Many firms offer summer associates a deposition workshop, which at Christian & Barton includes videotaping a mock deposition, complete with a court reporter. Her office also encourages summer associates to go to depositions and hearings, and asks other attorneys to publicize such opportunities.

Firms also offer formal and informal pro bono opportunities. At Orrick, summers are strongly encouraged to take on an asylum case and also other pro bono cases, Coronado said, and time spent on the cases counts toward billable hours. Students can choose to work on their asylum cases after they return to school, if they live near the firm. Orrick also runs a program that allows summer associates opportunities to work on uncontested divorce cases.

Troutman Sanders lists pro bono opportunities in its database, and each summer the firm hosts a public service event just for summer associates and a few other attorneys.

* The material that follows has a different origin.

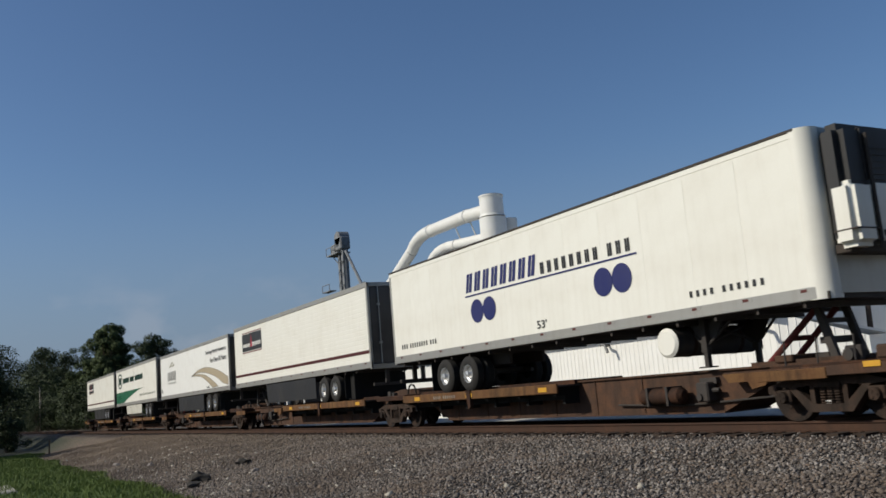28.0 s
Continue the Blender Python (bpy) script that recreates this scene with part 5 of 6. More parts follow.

Pro bono opportunities at Christian & Barton are communicated more informally, Gaidies said, with partners frequently asking summer associates to help with their projects.

Don't Drop the Ball

When asked what students have done to lose their chance for a permanent offer, Murphy warned students to avoid imitating the actions of one Troutman Sanders summer associate who was spotted by the hiring partner during work hours wandering the streets tossing a baseball around.